“That’s one good thing,” said Frances, “one very good thing. I sometimes think I wouldn’t have made a bad woman-doctor.”
“What a horrible idea!” said Betty, with a shudder. “I hope it doesn’t mean that you ever think of becoming a hospital nurse. If you did, I should just simply drown myself, and make Eira do the same!”
“Hush!” said Frances. “Don’t say such things, even in fun. No, I’ve no ambition of the kind—not while I’ve got my own place at home, any way. But it’s rather curious you should have said that, Betty, for an idea has come into my head of something we could do for the people at Scaling Harbour, which really would cost us nothing, or next to nothing. It struck me when Mrs Ramsay”—(the ex-governess)—“sent me that commission for a few simple surgical books, to teach her to know what to do out there in case of accidents, which she says are always happening.”
“And certainly, by all accounts,” said Eira, with interest, “they are always happening at Scaling Harbour. But what is your idea?”

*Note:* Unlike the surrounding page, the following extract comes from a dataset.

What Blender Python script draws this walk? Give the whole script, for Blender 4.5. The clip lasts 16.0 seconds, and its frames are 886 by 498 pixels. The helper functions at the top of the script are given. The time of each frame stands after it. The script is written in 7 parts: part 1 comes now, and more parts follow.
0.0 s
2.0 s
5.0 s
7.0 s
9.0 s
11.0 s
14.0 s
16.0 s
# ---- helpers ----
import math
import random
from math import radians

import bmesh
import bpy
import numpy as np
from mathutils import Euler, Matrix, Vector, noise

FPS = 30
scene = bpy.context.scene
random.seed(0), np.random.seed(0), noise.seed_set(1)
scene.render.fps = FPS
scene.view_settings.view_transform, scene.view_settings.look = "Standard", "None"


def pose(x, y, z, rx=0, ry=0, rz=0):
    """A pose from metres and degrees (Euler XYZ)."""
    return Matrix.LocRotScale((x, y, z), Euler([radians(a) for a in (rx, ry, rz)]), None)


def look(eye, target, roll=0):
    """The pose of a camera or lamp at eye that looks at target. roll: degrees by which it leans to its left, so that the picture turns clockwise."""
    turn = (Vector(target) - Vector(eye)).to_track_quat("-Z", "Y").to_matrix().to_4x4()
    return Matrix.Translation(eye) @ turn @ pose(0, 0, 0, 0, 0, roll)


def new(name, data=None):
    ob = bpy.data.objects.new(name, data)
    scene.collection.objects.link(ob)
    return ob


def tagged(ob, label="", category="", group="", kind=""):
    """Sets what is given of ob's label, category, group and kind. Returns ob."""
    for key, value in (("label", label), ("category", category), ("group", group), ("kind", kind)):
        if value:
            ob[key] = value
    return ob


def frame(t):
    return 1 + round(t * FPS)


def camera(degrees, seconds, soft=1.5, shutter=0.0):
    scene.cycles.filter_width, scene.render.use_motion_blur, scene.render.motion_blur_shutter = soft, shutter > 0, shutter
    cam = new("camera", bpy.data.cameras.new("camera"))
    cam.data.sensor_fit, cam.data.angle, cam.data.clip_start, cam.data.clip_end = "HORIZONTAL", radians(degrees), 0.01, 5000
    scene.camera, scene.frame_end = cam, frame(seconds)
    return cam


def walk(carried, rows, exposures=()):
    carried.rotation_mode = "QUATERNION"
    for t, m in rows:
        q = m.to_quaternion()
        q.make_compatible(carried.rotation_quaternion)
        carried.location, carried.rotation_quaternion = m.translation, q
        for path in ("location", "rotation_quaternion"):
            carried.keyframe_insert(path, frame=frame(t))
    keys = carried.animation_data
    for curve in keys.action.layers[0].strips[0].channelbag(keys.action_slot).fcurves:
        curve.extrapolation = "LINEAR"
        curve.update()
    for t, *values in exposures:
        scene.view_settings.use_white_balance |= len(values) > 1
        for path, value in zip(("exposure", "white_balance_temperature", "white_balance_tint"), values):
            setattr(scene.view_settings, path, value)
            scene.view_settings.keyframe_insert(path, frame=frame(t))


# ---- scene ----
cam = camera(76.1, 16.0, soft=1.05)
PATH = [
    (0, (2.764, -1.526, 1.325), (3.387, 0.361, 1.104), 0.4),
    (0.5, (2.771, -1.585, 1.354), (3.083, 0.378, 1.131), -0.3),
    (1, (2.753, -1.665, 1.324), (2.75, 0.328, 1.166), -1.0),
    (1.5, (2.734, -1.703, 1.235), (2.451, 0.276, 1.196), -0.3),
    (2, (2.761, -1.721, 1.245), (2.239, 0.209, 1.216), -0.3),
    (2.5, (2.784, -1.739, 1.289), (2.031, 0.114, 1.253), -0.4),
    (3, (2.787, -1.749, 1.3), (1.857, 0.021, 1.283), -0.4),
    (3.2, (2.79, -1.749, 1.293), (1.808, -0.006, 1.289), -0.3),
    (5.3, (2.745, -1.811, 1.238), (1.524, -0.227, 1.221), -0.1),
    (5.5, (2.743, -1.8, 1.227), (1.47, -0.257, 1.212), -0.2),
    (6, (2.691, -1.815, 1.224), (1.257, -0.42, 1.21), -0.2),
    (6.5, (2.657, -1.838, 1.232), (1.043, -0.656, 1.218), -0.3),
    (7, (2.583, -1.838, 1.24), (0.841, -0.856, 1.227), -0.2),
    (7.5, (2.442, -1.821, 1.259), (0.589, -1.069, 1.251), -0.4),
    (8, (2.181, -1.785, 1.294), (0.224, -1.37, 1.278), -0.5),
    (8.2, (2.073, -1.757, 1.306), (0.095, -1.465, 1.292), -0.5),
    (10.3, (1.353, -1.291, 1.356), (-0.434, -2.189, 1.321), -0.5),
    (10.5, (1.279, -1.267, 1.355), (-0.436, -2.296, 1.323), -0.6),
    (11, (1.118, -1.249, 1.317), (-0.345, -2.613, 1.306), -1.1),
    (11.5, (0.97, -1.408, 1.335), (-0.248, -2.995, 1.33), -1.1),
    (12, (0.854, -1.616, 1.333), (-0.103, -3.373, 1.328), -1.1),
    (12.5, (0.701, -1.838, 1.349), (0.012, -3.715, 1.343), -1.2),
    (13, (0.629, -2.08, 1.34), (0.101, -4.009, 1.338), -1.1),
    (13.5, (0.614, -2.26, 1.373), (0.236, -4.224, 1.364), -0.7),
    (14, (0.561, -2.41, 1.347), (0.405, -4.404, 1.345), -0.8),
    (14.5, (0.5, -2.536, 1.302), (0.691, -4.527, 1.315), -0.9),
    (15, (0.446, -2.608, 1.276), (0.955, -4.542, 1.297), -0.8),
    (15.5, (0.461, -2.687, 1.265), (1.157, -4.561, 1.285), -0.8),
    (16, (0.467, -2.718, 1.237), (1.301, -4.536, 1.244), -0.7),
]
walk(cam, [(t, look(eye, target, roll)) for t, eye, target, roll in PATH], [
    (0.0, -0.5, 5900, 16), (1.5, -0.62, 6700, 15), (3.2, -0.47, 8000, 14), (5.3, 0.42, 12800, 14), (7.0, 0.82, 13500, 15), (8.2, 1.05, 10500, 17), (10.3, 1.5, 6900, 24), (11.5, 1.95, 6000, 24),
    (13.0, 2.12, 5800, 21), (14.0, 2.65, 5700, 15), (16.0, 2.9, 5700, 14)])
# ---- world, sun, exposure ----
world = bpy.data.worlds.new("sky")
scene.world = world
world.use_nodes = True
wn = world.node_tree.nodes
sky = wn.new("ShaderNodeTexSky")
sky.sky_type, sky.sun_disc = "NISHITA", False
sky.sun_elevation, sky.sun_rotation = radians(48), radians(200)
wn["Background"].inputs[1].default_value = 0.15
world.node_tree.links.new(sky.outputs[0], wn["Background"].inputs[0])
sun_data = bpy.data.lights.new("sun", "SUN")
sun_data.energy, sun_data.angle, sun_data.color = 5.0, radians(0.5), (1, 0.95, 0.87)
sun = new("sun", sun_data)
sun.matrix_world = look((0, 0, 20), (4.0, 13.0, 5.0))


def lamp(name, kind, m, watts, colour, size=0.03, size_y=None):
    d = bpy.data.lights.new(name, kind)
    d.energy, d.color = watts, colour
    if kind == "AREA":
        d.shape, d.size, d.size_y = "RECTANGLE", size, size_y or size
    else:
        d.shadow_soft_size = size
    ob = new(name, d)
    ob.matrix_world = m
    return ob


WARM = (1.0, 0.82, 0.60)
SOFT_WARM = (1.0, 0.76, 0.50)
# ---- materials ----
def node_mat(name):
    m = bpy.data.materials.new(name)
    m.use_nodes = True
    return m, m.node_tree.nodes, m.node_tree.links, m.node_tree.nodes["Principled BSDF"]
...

“It is not very definite yet,” said Frances. “Only the first steps towards it. What I am thinking of is, if we could use part of this winter, when we have so much time on our hands, for teaching ourselves the elements of surgical aid, and then when we have, to some extent, mastered it, to give simple little lectures—lessons, rather—to the fisher-women down there once a week or once a fortnight.”
Eira’s eyes brightened.
“Yes,” she said, “I would like that! There is something, I think, very attractive about those people; something a trifle wild, almost foreign. They do say, you know,” she went on, “that there’s a strain of Spanish descent among them; and, in any case, they are quite unlike the inland people about here, who are peculiarly dull and phlegmatic.”
“I should be frightened to go much among them,” said Betty.
“Possibly,” went on Frances, “we might persuade mamma to let two or three of them come up to us a few times. We could teach them a little of the practical part in the first place, and get to know them, and then they might talk about it to their neighbours. To begin with, all we want is one or two sensible books, or possibly, a set of ambulance lessons by correspondence. I think I have heard of such things.”
“They would be sure to cost a lot of money,” said Betty, who was evidently not inclined to take an optimistic view of the scheme.